**Problem**: Write the listing below out again exactly, dropping the images.

**Provided material**:

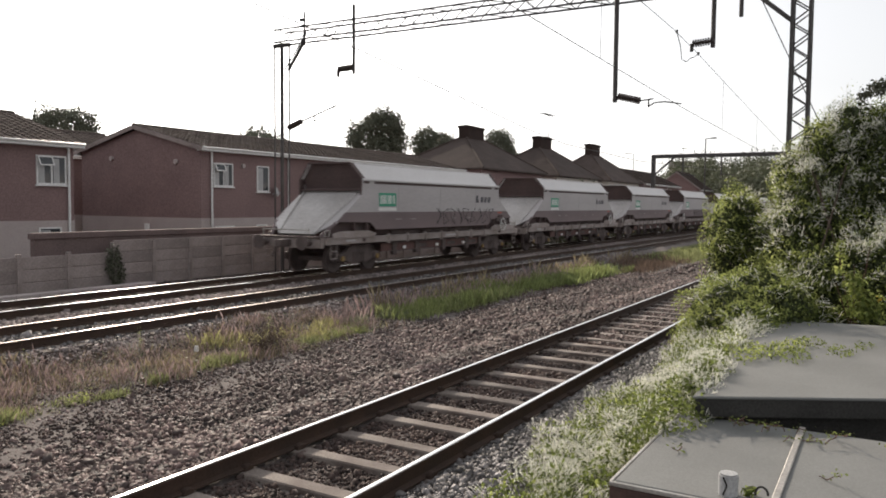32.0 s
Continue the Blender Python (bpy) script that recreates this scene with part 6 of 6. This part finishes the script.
for kind, said, paint, count, tall, wide, seed in (("straw_weed", "thin straw-coloured stems among the stones", "grass_dry", 380, 0.19, 0.004, 64), ("pink_weed", "wispy pinkish seeding weeds among the stones", "weed_pink", 520, 0.24, 0.0035, 69),
                                                   ("grey_weed", "thin grey-green weed stems among the stones", "weed_grey", 380, 0.15, 0.005, 68), ("brown_weed", "brown seeded weeds among the stones", "weed_dark", 380, 0.17, 0.005, 66)):
    grass(kind, said, 4.0, 14.0, 8.8, 11.6, count, tall, paint, seed, both_of(CESS, strip(8.6, 12.0, 1.6, seed * 0.7, -0.25)), wide)
grass("straw_weed", "pale straw tufts round the dead weed clump", 8.0, 13.0, 9.2, 11.2, 800, 0.30, "straw_green", 79, spots((10.4, 10.1, 0.3), (11.2, 10.2, 0.26), (9.9, 10.6, 0.25), (11.6, 9.6, 0.2), (12.2, 9.9, 0.2), (12.9, 10.3, 0.2)), 0.005)
rs = random.Random(55)
for kind, said, paint, count, leaves, tall in (("straw_weed", "low straw-coloured seeding weeds on the cess", "grass_dry", 75, 11000, 0.27), ("pink_weed", "low pinkish seeding weeds on the cess", "weed_pink", 95, 14000, 0.28),
                                               ("grey_weed", "low grey-green weeds on the cess", "weed_grey", 85, 11000, 0.23), ("brown_weed", "low brown dead weeds on the cess", "weed_dark", 80, 10000, 0.22),
                                               ("green_weed", "low green weeds on the cess", "grass", 46, 6000, 0.17)):
    patch = thing(kind, said, "weeds")
    heaps = []
    for k in range(count):
        x, y = rs.uniform(4.5, 13.5), rs.uniform(9.1, 11.5)
        if kind == "green_weed":
            y = rs.uniform(8.9, 10.0)
        heaps.append(((x, y, -0.40), (rs.uniform(0.10, 0.34), rs.uniform(0.08, 0.22), tall * rs.uniform(0.5, 1.4))))
    foliage("leaves", patch, heaps, leaves, 0.022, paint, 200 + count, "", 0.9, 0.4, jitter=1.2, floor=-0.43, slim=0.7)
spike = thing("tall_weed", "single tall green weed spikes by the far track", "weeds")
foliage("leaves", spike, [((8.72, 11.1, -0.18), (0.06, 0.05, 0.24)), ((6.75, 11.2, -0.20), (0.07, 0.06, 0.24)), ((6.85, 11.15, -0.3), (0.1, 0.06, 0.14)), ((11.1, 10.35, -0.15), (0.10, 0.08, 0.28))], 420, 0.03, "grass", 260, "", 0.9, 0.3, slim=0.6)
stones("ballast", "dark scattered stones on the cess among the weeds", 4.0, 30.0, 7.5, 11.6, 380, 0.012, "ballast_dark", 20)
stones("ballast", "small pale scattered stones among the weeds", 4.0, 22.0, 8.4, 11.6, 150, 0.012, "grit", 19)
weed = thing("weed_clump", "dark brown dead weed clump on the cess", "plant")
foliage("dead_foliage", weed, [((10.05, 9.50, -0.25), (0.42, 0.34, 0.34)), ((10.4, 9.62, -0.25), (0.36, 0.3, 0.38))], 4200, 0.03, "weed_dead", 71, "", 0.9, 0.25, floor=-0.42)
for k, (x, y, r, m) in enumerate(((9.1, 9.45, 0.22, "grass"), (6.3, 9.15, 0.2, "leaf_bright"), (6.6, 8.95, 0.16, "grass"), (11.9, 9.5, 0.3, "grass"), (12.6, 9.35, 0.22, "leaf_bright"), (7.7, 10.1, 0.2, "weed_grey"))):
    plant = thing("weed_clump", "low ragged green weed among the stones", "plant", "leafy weeds")
    foliage("leaves", plant, [((x, y, -0.40), (r * 1.2, r, 0.13)), ((x + r * 0.9, y - r * 0.4, -0.41), (r * 0.6, r * 0.5, 0.08))], 200, 0.04, m, 80 + k, "", 0.8, 0.35, floor=-0.42, slim=0.6, up=-0.2)

ivy = thing("ivy_clump", "dark ivy hanging over the concrete fence", "plant")
foliage("leaves", ivy, [((14.75, 19.9, 0.35), (0.28, 0.14, 0.55)), ((14.9, 19.9, 0.0), (0.2, 0.12, 0.4))], 900, 0.09, "leaf_dark", 95, "", 0.5, 0.25)

rs = random.Random(33)
for k, (x, y) in enumerate(((9.20, 10.24),)):
    bm = bmesh.new()
    n = 7
    ring = [(0.05 * math.cos(i * math.tau / n) * rs.uniform(0.6, 1.2), 0.04 * math.sin(i * math.tau / n) * rs.uniform(0.6, 1.2)) for i in range(n)]
    loft(bm, [[(x + a, y + b, -0.34 + rs.uniform(0, 0.03)) for a, b in ring], [(x + a * 0.7, y + b * 0.7, -0.26 + rs.uniform(0, 0.03)) for a, b in ring]])
    solid("litter_scrap", bm, "white", "crumpled white scrap of litter on the stones", "litter", "scraps of litter")

# dark leaves and a curled black hose beside the vent pipe
hose = thing("curled_hose", "short curled black hose on the near shed roof", "hose")
bm = bmesh.new()
ring = [Vector((4.72, 0.565 - 0.035 * math.cos(k * 0.42), 0.572 + 0.045 * math.sin(k * 0.42))) for k in range(9)]
for a, b in zip(ring, ring[1:]):
    tube(bm, a, b, 0.007, 6)
part("hose_body", bm, "felt_edge", hose)
tuft = thing("leafy_tuft", "dark green leaves beside the vent pipe", "plant")
foliage("leaves", tuft, [((4.72, 0.64, 0.575), (0.05, 0.045, 0.03))], 26, 0.05, "leaf_vine", 97, "", 0.8, 0.2, floor=0.556)

motions()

**Full output**:
32.0 s
Continue the Blender Python (bpy) script that recreates this scene with part 6 of 6. This part finishes the script.
for kind, said, paint, count, tall, wide, seed in (("straw_weed", "thin straw-coloured stems among the stones", "grass_dry", 380, 0.19, 0.004, 64), ("pink_weed", "wispy pinkish seeding weeds among the stones", "weed_pink", 520, 0.24, 0.0035, 69),
                                                   ("grey_weed", "thin grey-green weed stems among the stones", "weed_grey", 380, 0.15, 0.005, 68), ("brown_weed", "brown seeded weeds among the stones", "weed_dark", 380, 0.17, 0.005, 66)):
    grass(kind, said, 4.0, 14.0, 8.8, 11.6, count, tall, paint, seed, both_of(CESS, strip(8.6, 12.0, 1.6, seed * 0.7, -0.25)), wide)
grass("straw_weed", "pale straw tufts round the dead weed clump", 8.0, 13.0, 9.2, 11.2, 800, 0.30, "straw_green", 79, spots((10.4, 10.1, 0.3), (11.2, 10.2, 0.26), (9.9, 10.6, 0.25), (11.6, 9.6, 0.2), (12.2, 9.9, 0.2), (12.9, 10.3, 0.2)), 0.005)
rs = random.Random(55)
for kind, said, paint, count, leaves, tall in (("straw_weed", "low straw-coloured seeding weeds on the cess", "grass_dry", 75, 11000, 0.27), ("pink_weed", "low pinkish seeding weeds on the cess", "weed_pink", 95, 14000, 0.28),
                                               ("grey_weed", "low grey-green weeds on the cess", "weed_grey", 85, 11000, 0.23), ("brown_weed", "low brown dead weeds on the cess", "weed_dark", 80, 10000, 0.22),
                                               ("green_weed", "low green weeds on the cess", "grass", 46, 6000, 0.17)):
    patch = thing(kind, said, "weeds")
    heaps = []
    for k in range(count):
        x, y = rs.uniform(4.5, 13.5), rs.uniform(9.1, 11.5)
        if kind == "green_weed":
            y = rs.uniform(8.9, 10.0)
        heaps.append(((x, y, -0.40), (rs.uniform(0.10, 0.34), rs.uniform(0.08, 0.22), tall * rs.uniform(0.5, 1.4))))
    foliage("leaves", patch, heaps, leaves, 0.022, paint, 200 + count, "", 0.9, 0.4, jitter=1.2, floor=-0.43, slim=0.7)
spike = thing("tall_weed", "single tall green weed spikes by the far track", "weeds")
foliage("leaves", spike, [((8.72, 11.1, -0.18), (0.06, 0.05, 0.24)), ((6.75, 11.2, -0.20), (0.07, 0.06, 0.24)), ((6.85, 11.15, -0.3), (0.1, 0.06, 0.14)), ((11.1, 10.35, -0.15), (0.10, 0.08, 0.28))], 420, 0.03, "grass", 260, "", 0.9, 0.3, slim=0.6)
stones("ballast", "dark scattered stones on the cess among the weeds", 4.0, 30.0, 7.5, 11.6, 380, 0.012, "ballast_dark", 20)
stones("ballast", "small pale scattered stones among the weeds", 4.0, 22.0, 8.4, 11.6, 150, 0.012, "grit", 19)
weed = thing("weed_clump", "dark brown dead weed clump on the cess", "plant")
foliage("dead_foliage", weed, [((10.05, 9.50, -0.25), (0.42, 0.34, 0.34)), ((10.4, 9.62, -0.25), (0.36, 0.3, 0.38))], 4200, 0.03, "weed_dead", 71, "", 0.9, 0.25, floor=-0.42)
for k, (x, y, r, m) in enumerate(((9.1, 9.45, 0.22, "grass"), (6.3, 9.15, 0.2, "leaf_bright"), (6.6, 8.95, 0.16, "grass"), (11.9, 9.5, 0.3, "grass"), (12.6, 9.35, 0.22, "leaf_bright"), (7.7, 10.1, 0.2, "weed_grey"))):
    plant = thing("weed_clump", "low ragged green weed among the stones", "plant", "leafy weeds")
    foliage("leaves", plant, [((x, y, -0.40), (r * 1.2, r, 0.13)), ((x + r * 0.9, y - r * 0.4, -0.41), (r * 0.6, r * 0.5, 0.08))], 200, 0.04, m, 80 + k, "", 0.8, 0.35, floor=-0.42, slim=0.6, up=-0.2)

ivy = thing("ivy_clump", "dark ivy hanging over the concrete fence", "plant")
foliage("leaves", ivy, [((14.75, 19.9, 0.35), (0.28, 0.14, 0.55)), ((14.9, 19.9, 0.0), (0.2, 0.12, 0.4))], 900, 0.09, "leaf_dark", 95, "", 0.5, 0.25)

rs = random.Random(33)
for k, (x, y) in enumerate(((9.20, 10.24),)):
    bm = bmesh.new()
    n = 7
    ring = [(0.05 * math.cos(i * math.tau / n) * rs.uniform(0.6, 1.2), 0.04 * math.sin(i * math.tau / n) * rs.uniform(0.6, 1.2)) for i in range(n)]
    loft(bm, [[(x + a, y + b, -0.34 + rs.uniform(0, 0.03)) for a, b in ring], [(x + a * 0.7, y + b * 0.7, -0.26 + rs.uniform(0, 0.03)) for a, b in ring]])
    solid("litter_scrap", bm, "white", "crumpled white scrap of litter on the stones", "litter", "scraps of litter")

# dark leaves and a curled black hose beside the vent pipe
hose = thing("curled_hose", "short curled black hose on the near shed roof", "hose")
bm = bmesh.new()
ring = [Vector((4.72, 0.565 - 0.035 * math.cos(k * 0.42), 0.572 + 0.045 * math.sin(k * 0.42))) for k in range(9)]
for a, b in zip(ring, ring[1:]):
    tube(bm, a, b, 0.007, 6)
part("hose_body", bm, "felt_edge", hose)
tuft = thing("leafy_tuft", "dark green leaves beside the vent pipe", "plant")
foliage("leaves", tuft, [((4.72, 0.64, 0.575), (0.05, 0.045, 0.03))], 26, 0.05, "leaf_vine", 97, "", 0.8, 0.2, floor=0.556)

motions()